Articles & Resources

We have been publishing articles for over 30 years to address the myriad of issues that interviewers encounter in the process of hiring top talent. Our library of articles is available below for your review.

Pitfalls of Competency Selection

• volume 4 • number 1

Selecting competencies can be a problem for people who jump on the "competencies bandwagon" too quickly. A case in point:

A human resources manager told us she'd asked senior management in her financial services start-up to use competencies to select employees. She gave management her list of competencies and asked eight senior people to select the most important ones for their key project manager position. Interestingly enough, the only thing the lists had in common was that the managers had each chosen competencies that seemed to describe themselves.

In trying to figure out what had gone wrong, we asked her the following questions:

First, had she provided a description of the job? She told us she hadn't because her people "already knew what a project manager did."

We also asked whether she had described the organizational culture - the company's values, beliefs, and attitudes. In effect, had she answered the question, "What's it like to work here?" Again, the answer was no.

Finally, had she asked management to think of the best project managers they knew when they picked the competencies they thought were important? "No," she replied, she hadn't.

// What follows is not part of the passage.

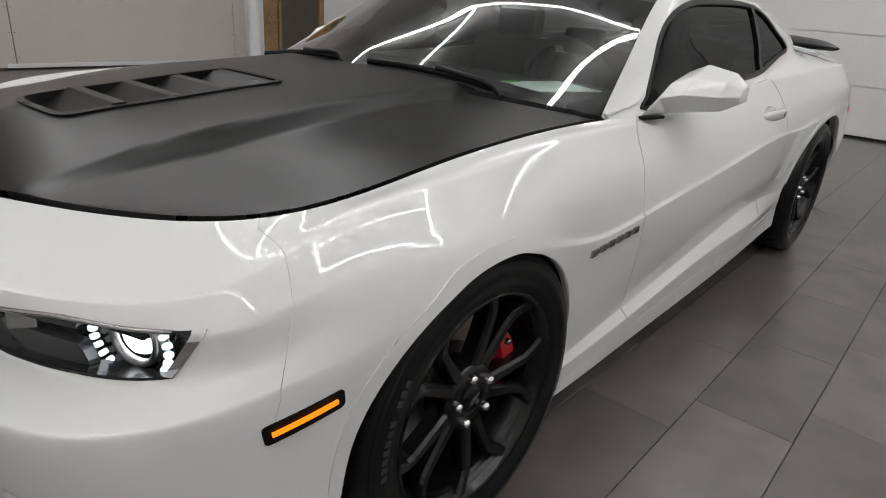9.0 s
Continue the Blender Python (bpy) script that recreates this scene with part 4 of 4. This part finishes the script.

It seemed clear to us that the senior managers were picking competencies that described themselves because they hadn't been given enough information to do anything else. Remember, they were working without a job description, a statement of organizational culture, or any real direction in using the competencies to separate average from top performers. Fortunately, it took only a few questions for the human resources manager to see the need to reevaluate their competency selection process in a way that was more focused and effective.

We're happy that more and more companies are recognizing competencies provide a platform for better interviewing methods. But here, as with everything else, a little knowledge is a dangerous thing. It's one thing to decide to make selecting for competencies part of the interviewing process. It's another to learn how to define competencies effectively.